Sitting in a few conferences — and conversations — toward the end of 2015, it became clear that 2016 will be a year when many farmers may lean on their own collected data more than ever to manage inputs and boost returns where possible. The big concern hovering over many of those conversations is the issue of data control and ownership.
First, the American Farm Bureau Federation is nearing the end of its development of a tool that will give privacy agreements for the data system and provide a kind of grade or rating, which should offer you some peace of mind when looking at a service.
Second, more services are getting better at talking to the different players. Open system approaches are more common for farm equipment makers, and the “decision tool” creators are working on ways to capture that data to help you make decisions.
As you go into 2016, however, it makes sense to know the kinds of data you’re working with, and understand the difference of each and their value for your farm.
Private data. This is truly private information, like credit card numbers or your Social Security number. This information should be protected, and is usually not shared or used by any of the tech firms serving agriculture.
Machine data. This is pretty self-explanatory. This information, often shared with the manufacturer, offers insight into machine productivity, causes of downtime and other information that can be deployed in future designs.

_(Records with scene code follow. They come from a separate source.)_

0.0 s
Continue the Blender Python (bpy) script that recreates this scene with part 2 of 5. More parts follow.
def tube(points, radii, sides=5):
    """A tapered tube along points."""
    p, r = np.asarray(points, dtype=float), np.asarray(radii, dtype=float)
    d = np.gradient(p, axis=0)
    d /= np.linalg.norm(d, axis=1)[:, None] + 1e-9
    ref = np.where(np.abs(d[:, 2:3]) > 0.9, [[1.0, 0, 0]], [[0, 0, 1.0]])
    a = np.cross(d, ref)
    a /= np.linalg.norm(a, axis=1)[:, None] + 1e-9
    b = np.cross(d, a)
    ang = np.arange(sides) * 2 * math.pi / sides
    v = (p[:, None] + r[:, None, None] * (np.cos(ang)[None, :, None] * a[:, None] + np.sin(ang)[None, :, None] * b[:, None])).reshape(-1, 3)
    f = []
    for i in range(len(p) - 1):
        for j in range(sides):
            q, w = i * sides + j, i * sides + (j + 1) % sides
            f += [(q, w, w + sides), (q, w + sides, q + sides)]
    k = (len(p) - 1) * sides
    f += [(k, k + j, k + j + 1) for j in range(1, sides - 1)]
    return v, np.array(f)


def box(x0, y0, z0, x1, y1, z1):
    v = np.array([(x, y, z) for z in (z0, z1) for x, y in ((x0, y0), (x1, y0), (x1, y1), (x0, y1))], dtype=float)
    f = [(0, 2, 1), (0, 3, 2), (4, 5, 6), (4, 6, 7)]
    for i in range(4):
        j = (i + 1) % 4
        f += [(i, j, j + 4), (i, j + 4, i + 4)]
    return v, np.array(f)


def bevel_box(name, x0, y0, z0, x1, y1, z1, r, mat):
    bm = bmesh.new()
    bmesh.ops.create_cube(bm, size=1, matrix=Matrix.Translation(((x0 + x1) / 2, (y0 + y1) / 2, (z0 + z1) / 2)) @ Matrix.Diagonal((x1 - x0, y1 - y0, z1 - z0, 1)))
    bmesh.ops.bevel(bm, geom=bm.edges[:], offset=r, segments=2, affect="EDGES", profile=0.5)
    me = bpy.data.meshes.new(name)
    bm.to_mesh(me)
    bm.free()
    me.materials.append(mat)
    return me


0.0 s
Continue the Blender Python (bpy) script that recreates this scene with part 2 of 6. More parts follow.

Agronomic data. This is information you gather from fields each year. It is information you would share with a trusted adviser to perhaps get a variable-rate fertilizer prescription file. This information is the core of some dispute as farmers work with more cloud-based systems. Knowing your agreements and what they say will help give you peace of mind about how this information is to be used.
If you’re getting into more cloud-based data systems, you’re going to want to make sure you have the infrastructure on your farm to get the best results. The data-transfer systems used by major manufacturers count on good cellular service to move that information from machine to cloud — and the companies have that worked out.
However, on your farm, it’s time to do an inventory of your computer resources. If you’re going to manage your operation from the cloud, you need to be connected with a good high-speed network. In addition, if you haven’t upgraded your computer in five years or more, consider a bump up to a new machine. Your on-farm “data infrastructure” should get a checkup every two or three years, given the way data plans and high-speed Web access prices keep changing.